Есть в стране какой-то порядок. Пусть плохой, но такой как есть. А тут какой-то друг ситцевый, какой никакой хочет и замышляет что-то такое сделать-сотворить. Перестройка! Он хороший, я его знаю, лучших не знаю, но непорядок! И ведь он знает, что беззаконно, шепотом излагает, поучает. А это непорядок. Пусть себе живет, работает, детей кормит я против ничего не имею, но чтобы все откртыто... Подошел... знамена... музыка... и свое мнение... в урну. А так – непорядок!
Деньги эти, тридцать серебренников, Иуда выбросил не потому, что раскаялся, а от удивления, зачем такого хорошего человека и так строго: арестовали, судили, казнили. Это тоже неправильно. Он ведь только и хотел, чтобы было открыто и правильно, чтобы они сели за стол переговоров, одни хорошие с другими еще лучшими, и выяснили все мирным демократическим путем а на кресте хороших людей развешивать – это опять непорядок, полный беспредел. Иуда повесился от осознания несовершенства мира. Хорошие люди убили совсем уж замечательного, лучшего из всех. Как теперь жить-то?
Тысячи стукачей, не очень-то любя родную советскую власть и вообще политикой не интересуясь, стучали именно из идеалистических соображений порядка. Стучали не стучали, ябедничали на бедовых сотоварищей совсем уж бедоносным компетентным органам.
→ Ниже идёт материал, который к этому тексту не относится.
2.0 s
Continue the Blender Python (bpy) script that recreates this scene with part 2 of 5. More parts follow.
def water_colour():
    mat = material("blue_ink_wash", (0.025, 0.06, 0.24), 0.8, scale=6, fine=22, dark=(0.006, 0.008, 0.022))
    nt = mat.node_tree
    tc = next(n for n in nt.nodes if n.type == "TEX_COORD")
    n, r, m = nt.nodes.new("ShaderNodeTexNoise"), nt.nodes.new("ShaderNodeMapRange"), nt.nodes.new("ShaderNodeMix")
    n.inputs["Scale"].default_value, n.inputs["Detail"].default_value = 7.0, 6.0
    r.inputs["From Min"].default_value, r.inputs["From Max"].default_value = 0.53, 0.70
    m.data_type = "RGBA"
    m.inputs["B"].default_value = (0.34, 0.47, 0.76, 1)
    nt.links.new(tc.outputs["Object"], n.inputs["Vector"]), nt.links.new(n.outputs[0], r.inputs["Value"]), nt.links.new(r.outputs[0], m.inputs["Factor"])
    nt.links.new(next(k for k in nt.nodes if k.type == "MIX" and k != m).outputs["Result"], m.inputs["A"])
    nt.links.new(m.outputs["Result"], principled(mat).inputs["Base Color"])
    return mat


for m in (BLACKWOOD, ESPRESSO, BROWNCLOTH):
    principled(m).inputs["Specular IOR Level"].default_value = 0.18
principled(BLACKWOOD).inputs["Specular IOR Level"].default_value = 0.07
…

Причины-цели, в конце концов, всех мотивов не перечислишь. Люди, в том числе и стукачи, разнообразнее собственных отпечатков пальцев. Важно, что их было много. Как минимум сотни тысяч. И вплоть до десятков миллионов. Оглянись вокруг себя. Определенно, каждый какой-нибудь. Не определишь кто именно из твоих любимых и близких, дядя ли многочей, краса и гордость семьи, дедушки с бабушками - домохранители, отец или сын его Павел, но статистически каждый, если не тот, то эдакий.
Иные порядочные люди, пострадавшие от режима, борются за опубликование списка стукачей. Наивно. Им в щелочку предоставляют полюбоваться, и они в угрюмости отходят. Кто знал, что это было так близко, так кровно?
Я видел и лично знал десятки стукачей.
Витя Васильченко только первый из них.